Data block:

○ ○ ○ ○

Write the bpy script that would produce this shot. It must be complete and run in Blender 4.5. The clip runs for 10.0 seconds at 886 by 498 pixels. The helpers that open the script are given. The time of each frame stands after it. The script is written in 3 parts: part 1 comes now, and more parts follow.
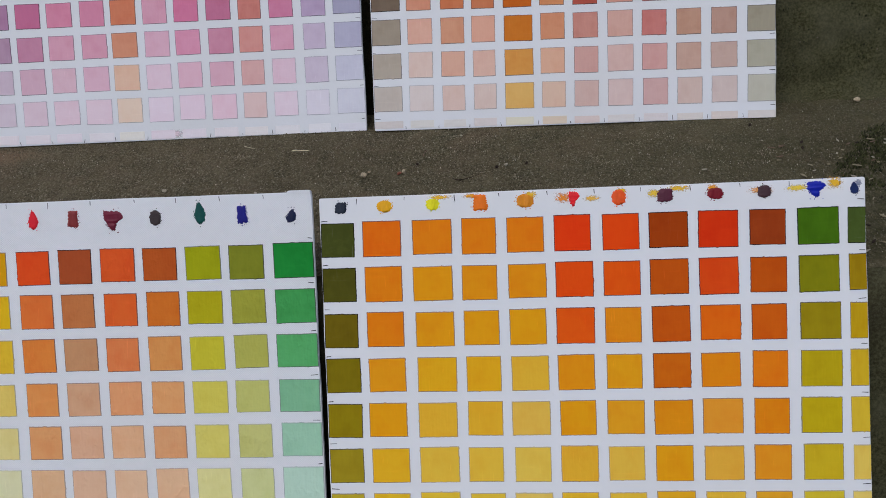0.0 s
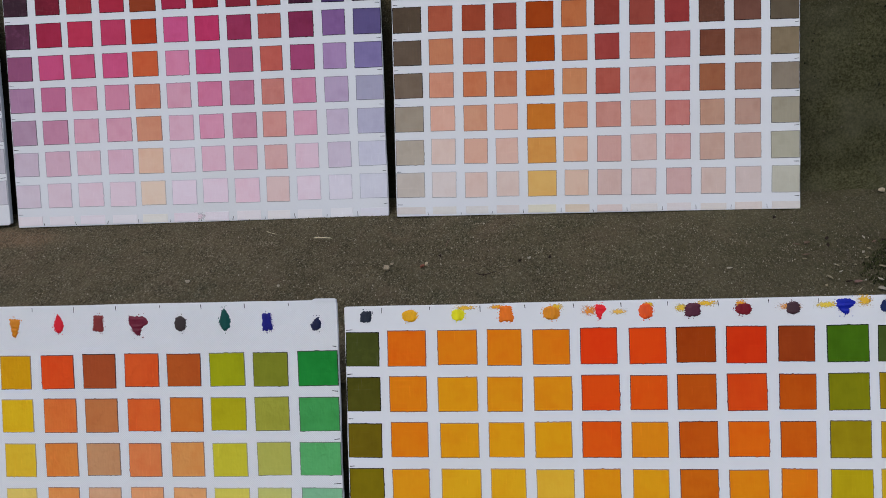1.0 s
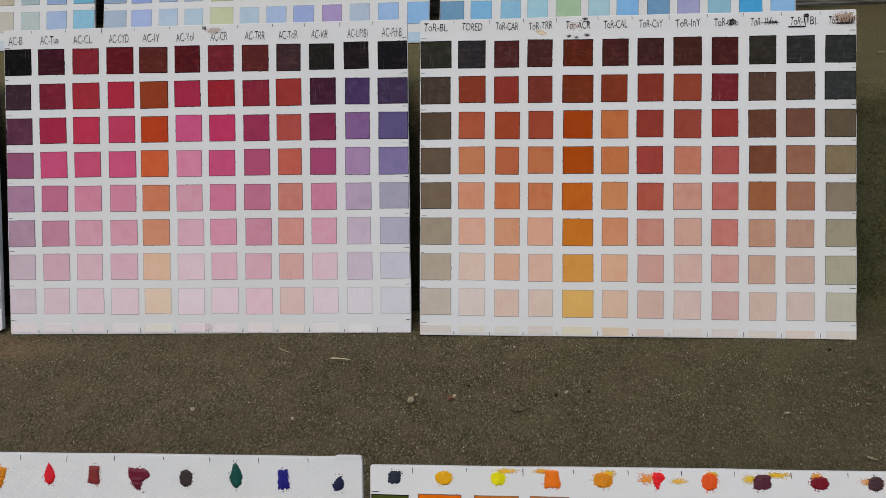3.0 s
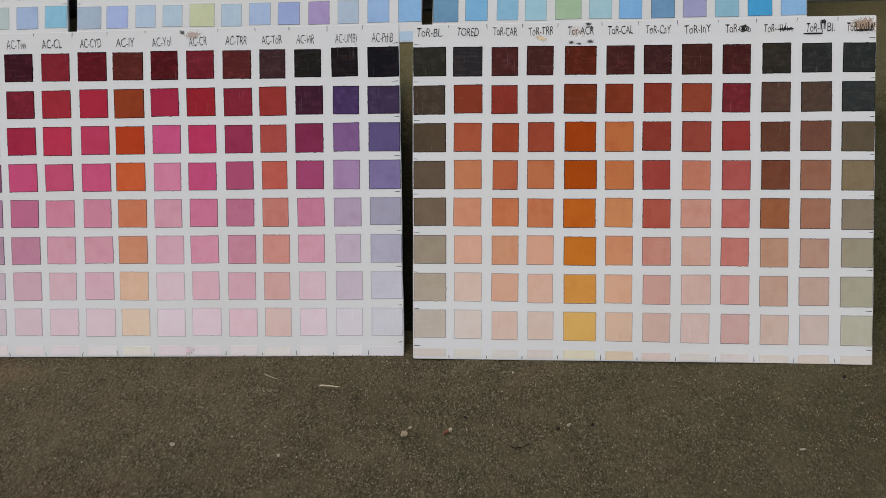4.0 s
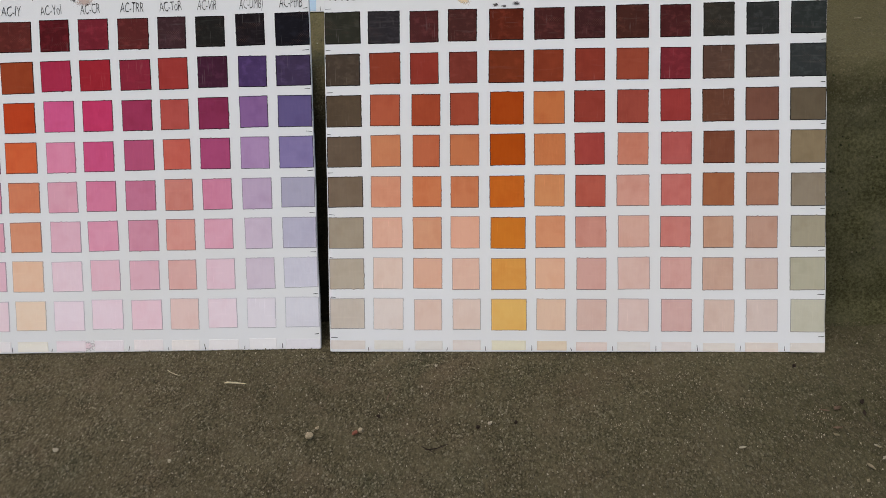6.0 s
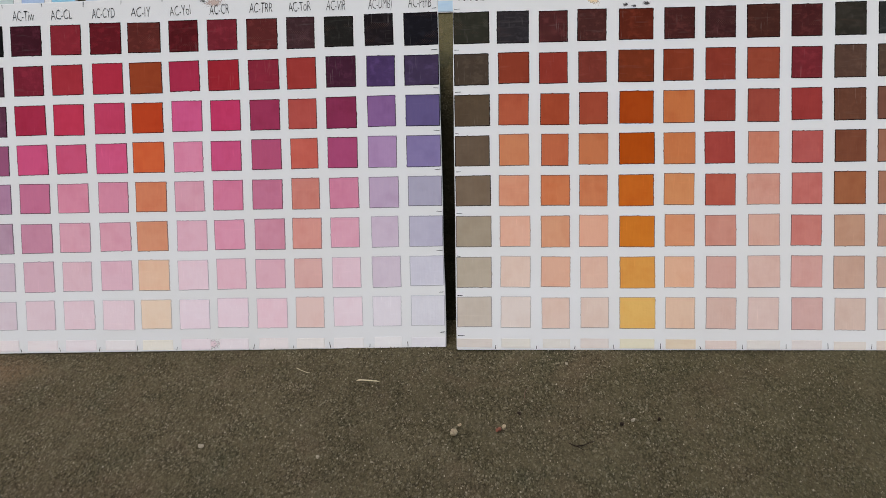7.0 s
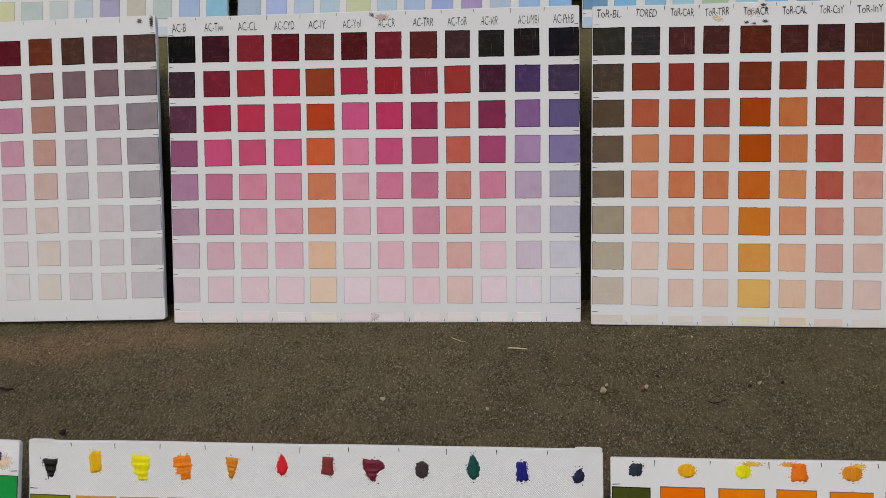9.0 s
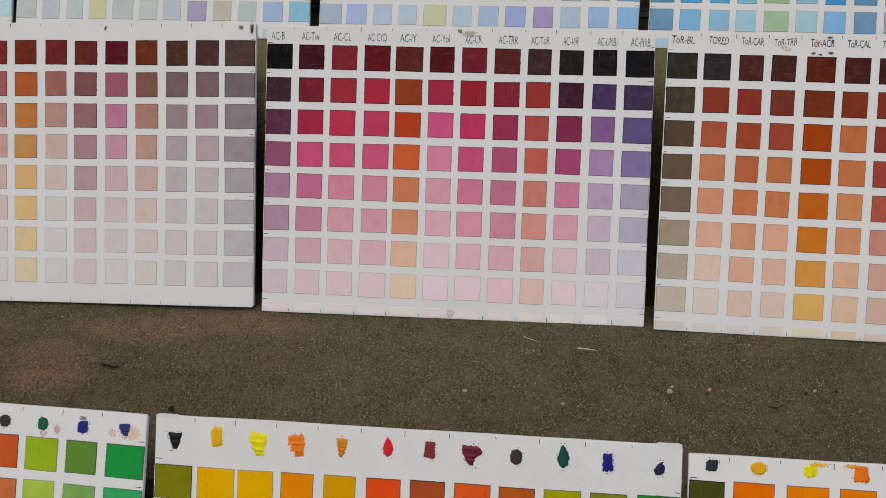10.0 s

○ ○ ○ ○

Given problem: Please transcribe the material above exactly as written. Leave the pictures out.

Solved exercise:
Write the bpy script that would produce this shot. It must be complete and run in Blender 4.5. The clip runs for 10.0 seconds at 886 by 498 pixels. The helpers that open the script are given. The time of each frame stands after it. The script is written in 3 parts: part 1 comes now, and more parts follow.
0.0 s
1.0 s
3.0 s
4.0 s
6.0 s
7.0 s
9.0 s
10.0 s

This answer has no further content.